López Aliaga is a former Citibank executive and infrastructure magnate who built his fortune through PeruRail and luxury hotels in Cusco before entering politics. He won Lima's mayoralty in 2022, resigned in October 2025, and is now running for president on a platform of hard-line security and fiscal conservatism. An Opus Dei member and admirer of far-right leaders such as Trump and Bolsonaro, his base is concentrated in working-class Lima districts most exposed to the crime wave that has doubled Peru's homicide rate since 2019. These voters distrust the Fujimorista establishment but still want someone they read as genuinely fearless. López Aliaga polls above 30% in Lima whilst remaining weak across the rural south and highlands, a geographic imbalance that would define and constrain any presidency he attempted to run.

Geopolitically, the differences collapse under scrutiny. Both candidates will tilt towards Washington and position Peru within the regional conservative bloc amid an entrenched rightward shift in Latin America. However, both face the same unmovable constraint: Chinese capital in Peruvian mining and infrastructure, anchored by the COSCO-operated Chancay Port, is now structurally embedded in the country's export economy. No incoming president survives disrupting that relationship. Declaratory alignment with the United States, operational pragmatism with Beijing. That is the only viable foreign policy Peru has, regardless of who wins.

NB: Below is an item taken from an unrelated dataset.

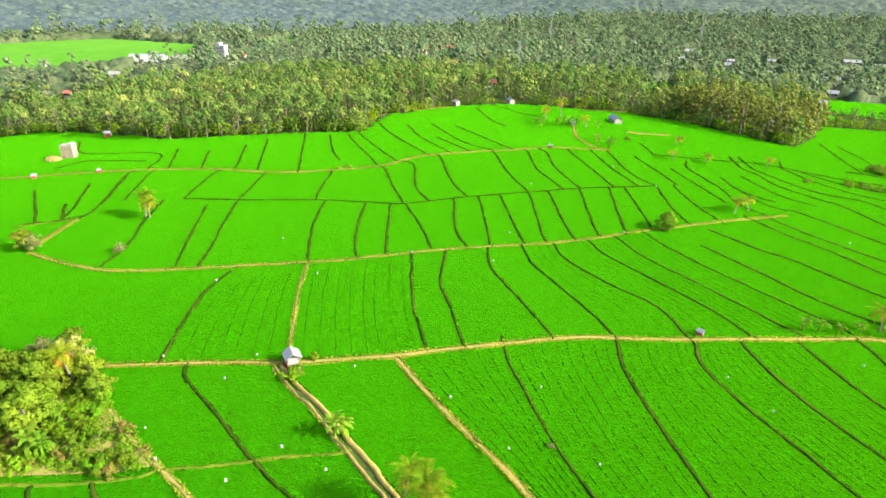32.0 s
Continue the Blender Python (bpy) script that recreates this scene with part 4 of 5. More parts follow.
def roof_ribs(thing, parent, x0, x1, w, z0, z1, step=0.9):
    bm = bmesh.new()
    n = int((x1 - x0) / step)
    for k in range(1, n):
        x = x0 + (x1 - x0) * k / n
        for s in (-1, 1):
            slope(bm, x - .03, x + .03, s * w, z0 + .06, 0, z1 + .06, .05)
    return part("roof_ridge_rib", bm, ROOF_GREY, parent)


def field_hut(x, y, size, turn):
    """A raised field shelter: four posts, a deck, low boarded sides with a cloth, and a sheet-metal gable roof."""
    ob = tagged(new("field_hut"), "small raised field hut with a zinc gable roof on posts", "hut", "field huts")
    ob.matrix_basis = pose(x, y, ground_at(x, y) + .3, 0, 0, turn)
    a = size / 2
    for sx in (-1, 1):
        for sy in (-1, 1):
            part("post", box(bmesh.new(), sx * a * .9 - .06, sy * a * .8 - .06, -.4, sx * a * .9 + .06, sy * a * .8 + .06, size * .85), TIMBER, ob)
    part("deck", box(bmesh.new(), -a, -a * .9, size * .28, a, a * .9, size * .33), TIMBER, ob)
    part("side_panel", box(bmesh.new(), -a * .98, -a * .97, size * .04, a * .98, -a * .93, size * .58), PINK, ob, "faded red cloth side")
    part("side_panel", box(bmesh.new(), -a * .92, a * .80, size * .33, a * .92, a * .84, size * .7), TIMBER, ob)
    part("end_panel", box(bmesh.new(), a * .88, -a * .78, size * .33, a * .92, a * .78, size * .85), ROOF_GREY, ob)
    bm = slope(bmesh.new(), -a * 1.25, a * 1.25, -a * 1.2, size * .78, 0, size * 1.15)
    r = part("roof", slope(bm, -a * 1.25, a * 1.25, a * 1.2, size * .78, 0, size * 1.15), ROOF_GREY, ob, "pale zinc sheet gable roof")
    roof_ribs(ob, r, -a * 1.25, a * 1.25, a * 1.2, size * .78, size * 1.15, .45)
    return ob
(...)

Peru has notoriously had nine presidents in ten years. The incoming Congress will be heavily fragmented, the mandate thin, and the credibility of the electoral process itself now openly contested. The Senate is a real reform, but one whose value will be determined entirely by the political culture operating within it. Whoever wins in June inherits not just a country in crisis, but a political system that spent election day demonstrating, in real time, exactly why nobody trusts it.